Two days after the announcement, I went to Armagh and met with the Archdiocesan Chapter. I shall never forget the warmth of the welcome I received from the late Dean MacLarnon – a long-time and dear friend of mine – and the rest of the Chapter.

My six years in Armagh were very happy for me and I formed a bond with the clergy and people of Armagh which remains as strong with me to this day as it was when I lived in Ara Coeli. The Troubles raged on apace in those years, but those working for peace and justice and reconciliation, those who believed in justice by the ways of peace, prevailed in the end. All those who prayed for peace throughout those bitter years have seen their prayers answered. We thank God for that. There is still a long way to go before the wounds of that time are healed and the bitternesses of those years are overcome, but what has already been accomplished offers good hope for the future.
Among those who worked tirelessly for peace and justice all through those years was my good friend the late Monsignor Denis Faul. May he rest in God’s eternal peace. As for my Armagh friends and classmates of seminary days, three of them had died before I came to Armagh: Father Owen Quinn, Father Andy McNally, and Father Malachy Coyle; a fourth died later, namely Canon Des Campbell. May they rest in peace after their labours in the Lord’s service. Father Michael Ward, of the same 1941 Ordination Class, is still happily with us.

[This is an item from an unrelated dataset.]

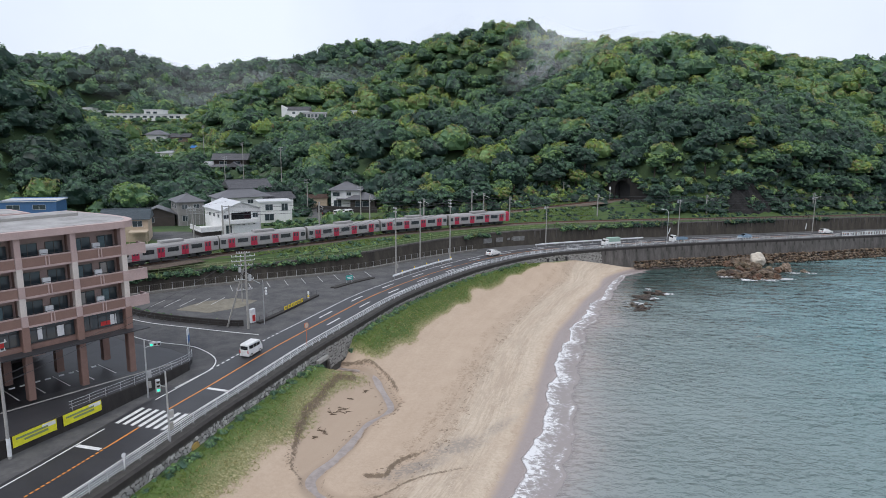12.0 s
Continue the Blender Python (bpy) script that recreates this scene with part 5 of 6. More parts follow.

High on the list of my many blessings in Armagh is the appointment in 1995 of Dr. Sean Brady as Coadjutor and his later installation as my successor. I have watched with pride and much satisfaction the progress of the Archdiocese in so many fields under his gentle guidance and wise leadership. The Archdiocese which we all love is in good hands. Above all it is in the hands of our good Lord himself. May God bless Archbishop Sean’s work, together with that of my, and now his, faithful and devoted Assistant Bishop, Bishop Gerry Clifford.

Last week I was trying to put finishing touches to a book which I have been writing on the Eucharist. Although many pages before the end of the book still remain to be written, I have composed the concluding page of the unfinished book. I want to end my words today with the last paragraphs of that coming book.

These are difficult days in the life of the Church. Remember the words which the great English mystic, Mother Julian of Norwich said were spoken to her by Our Lord in what she called her “Showings of Divine Love”:
“All shall be well,
and all shall be well,
and you will see for yourself,
that all manner of things shall be well.”